The Evening Standard is set to launch an Oyster-style cash card next week in a bid to replace cash sales of the newspaper across London.
The Eros card, which will be launched on Monday at Waterloo Station, can be used to buy copies of the paper instead of cash, similar to Transport for London’s Oyster card scheme.
Customers will put credit on the card through the Standard’s website and tap it on a yellow pad at selected vendor stands to pick up their paper.
During a one week trial period commuters travelling through Waterloo will be given cards with pre-loaded credit and will be given five free songs from music download service iTunes every time they add more credit.

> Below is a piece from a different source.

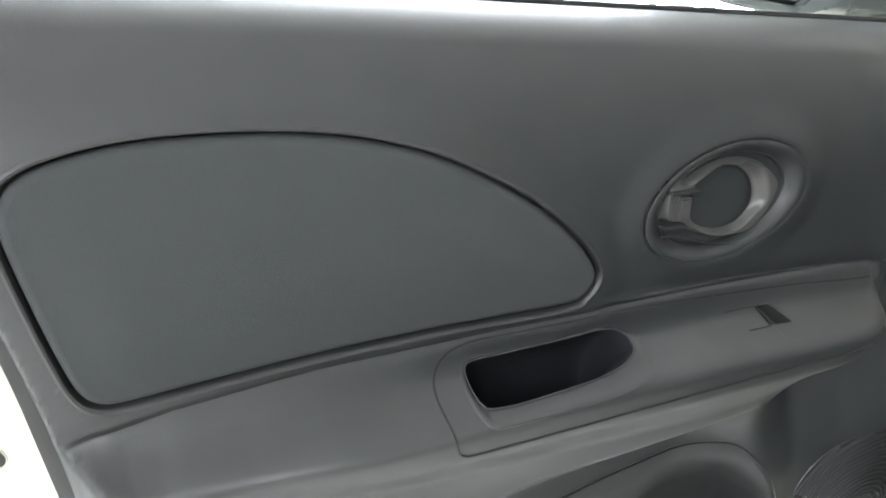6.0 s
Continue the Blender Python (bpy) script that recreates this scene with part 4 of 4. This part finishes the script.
solid("transom", *slab(-7, 7, 3.745, 3.815, 2.9, 2.96), ALU, front, smooth=False)

# round sticker with a telephone sign, high on the glass
sticker = thing("window_sticker", (-0.45, 3.595, 2.5), "faint grey round telephone sign stuck on the glass", "sticker")
ang = np.arange(48) * 2 * math.pi / 48
loop = np.stack([-0.45 + 0.27 * np.cos(ang), np.full(48, 3.595), 2.51 + 0.26 * np.sin(ang)], 1)
solid("ring", *sweep(loop, [(-0.018, -0.001), (0.018, -0.001), (0.018, 0.001), (-0.018, 0.001)], (0, 1, 0), True), DECAL, sticker)
bow = spline([(-0.53, 3.595, 2.39), (-0.44, 3.595, 2.4), (-0.385, 3.595, 2.5), (-0.4, 3.595, 2.6), (-0.43, 3.595, 2.66)], 6)
ends = [box((x - 0.045, 3.594, z - 0.04), (x + 0.045, 3.596, z + 0.04), 0) for x, z in ((-0.52, 2.4), (-0.44, 2.64))]
solid("receiver", *merge(sweep(bow, [(-0.024, -0.001), (0.024, -0.001), (0.024, 0.001), (-0.024, 0.001)], (0, 1, 0)), *ends), DECAL, sticker)

# unseen window band, added to hold the rear fill light
w = thing("rear_fill_frame", (0, 0, 0), "unseen band of window frames added round the rear fill light", "window", kind="structure")
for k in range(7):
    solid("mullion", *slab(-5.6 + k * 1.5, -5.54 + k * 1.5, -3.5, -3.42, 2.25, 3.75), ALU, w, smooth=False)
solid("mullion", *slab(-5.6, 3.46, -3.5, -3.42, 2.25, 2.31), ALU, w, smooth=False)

# potted plant by the glass
plant = thing("potted_plant", (0.92, 3.3, 0.0), "leafy yellow-green plant in a pale pot by the glass", "plant")
solid("pot", *turned([(0.11, 0.0), (0.15, 0.02), (0.17, 0.3), (0.18, 0.32), (0.165, 0.325), (0.15, 0.28), (0.0, 0.28)], (0.92, 3.3, 0.0), (0, 0, 1), 28), WALL, plant, "pale round pot")
rnd = random.Random(4)
for k in range(26):
    a, rise, out = k * 2.4, rnd.uniform(0.35, 0.75), rnd.uniform(0.16, 0.34)
    root = np.array((0.92 + 0.03 * math.cos(a), 3.3 + 0.03 * math.sin(a), 0.28))
    tip = root + (out * math.cos(a), out * math.sin(a), rise * rnd.uniform(0.7, 1.0))
    top = root + (0.5 * out * math.cos(a), 0.5 * out * math.sin(a), rise)
    q = spline([root, (root + top) / 2 + (0, 0, 0.05), top, tip], 4)
    across = np.array((-math.sin(a), math.cos(a), 0))
    wide = [0.004, 0.004, 0.005, 0.008, 0.012, 0.02, 0.03, 0.036, 0.038, 0.036, 0.03, 0.02, 0.004]
    verts = [p + s * w * across + (0, 0, -abs(s) * 0.3 * w) for p, w in zip(q, wide) for s in (-1, 0, 1)]
    faces = [(i * 3 + j, i * 3 + j + 1, i * 3 + j + 4, i * 3 + j + 3) for i in range(len(q) - 1) for j in range(2)]
    solid("leaf", verts, faces, LEAF, plant)

# boards just outside the glass
for x0, x1, mat, label in ((4.06, 4.27, PINK, "pale pink board standing outside the glass"), (4.34, 4.47, TEAL, "pale teal board standing outside the glass")):
    board = solid("outdoor_board", *slab(x0 - 1.06, x1 - 1.06, 3.89, 3.92, -0.12, 3.0), mat, smooth=False)
    tagged(board, label, "board")

# ---- floor tiles ----
bm = bmesh.new()
bmesh.ops.create_cube(bm, size=1)
for v in bm.verts:
    v.co = Vector((v.co.x * 0.5972, v.co.y * 0.5972, v.co.z * 0.008))
bmesh.ops.bevel(bm, geom=[e for e in bm.edges if all(v.co.z > 0 for v in e.verts)], offset=0.0008, segments=1, affect="EDGES")
tile_mesh = bpy.data.meshes.new("tile")
bm.to_mesh(tile_mesh)
bm.free()
tile_mesh.materials.append(TILE)
far = []
for i in range(-12, 12):
    for j in range(-6, 7):
        if -5 <= i < 6 and -5 <= j < 6:
            t = new("tile", tile_mesh)
            t.parent = floor
            t.matrix_basis = Matrix.Translation(Vector(on_tiles((i + 0.5) * SIDE, (j + 0.5) * SIDE, -0.004)) - BASE[floor]) @ Matrix.Rotation(TURN, 4, "Z")
        else:
            far.append(slab(i * SIDE + 0.0014, (i + 1) * SIDE - 0.0014, j * SIDE + 0.0014, min((j + 1) * SIDE - 0.0014, 3.72), -0.006, 0.0))
tagged(solid("far_tiles", *merge(*far), TILE, floor, smooth=False), kind="stuff")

In a statement this morning the paper promised the card will ‘save you money over paying directly by cash and…cardholders will benefit from additional privileges as well as exclusive discounts”.
Andrew Mullins, the paper’s managing director, said: ‘Over the next two years in London, Zone One will increasingly become a cashless payment zone and the Evening Standard will be helping drive and lead this trend.
‘The Evening Standard Eros card is a genuine innovation. It not only provides greater convenience for our loyal readers but also appropriate added value benefit rewards. It will also save them money when buying the Evening Standard.
‘Importantly the Eros card will also help us better market our newspaper to our readers. For the first time we will have in depth knowledge of how many people are buying the paper and on what day and at what time. This knowledge, and how we use it, will firmly help us establish the Evening Standard as London’s No1 and only quality newspaper.’
The card will be available from Waterloo from Monday from 7am to 9.30am and 4pm to 7pm daily and will be rolled out to the rest of London from 1 October.
Since the introduction of two free evening newspapers 12 months ago, Associated’s London Lite and News International’s thelondonpaper, the Standard’s headl;ine circulation is down 12 per cent year-on-year, according to last month’s ABC figures. However paid-for sales, excluding bulk give-aways, have declined by 32 per cent.
In last week’s National Readership Survey, the Standard’s readership estimate was 12 per cent down on year-on-year.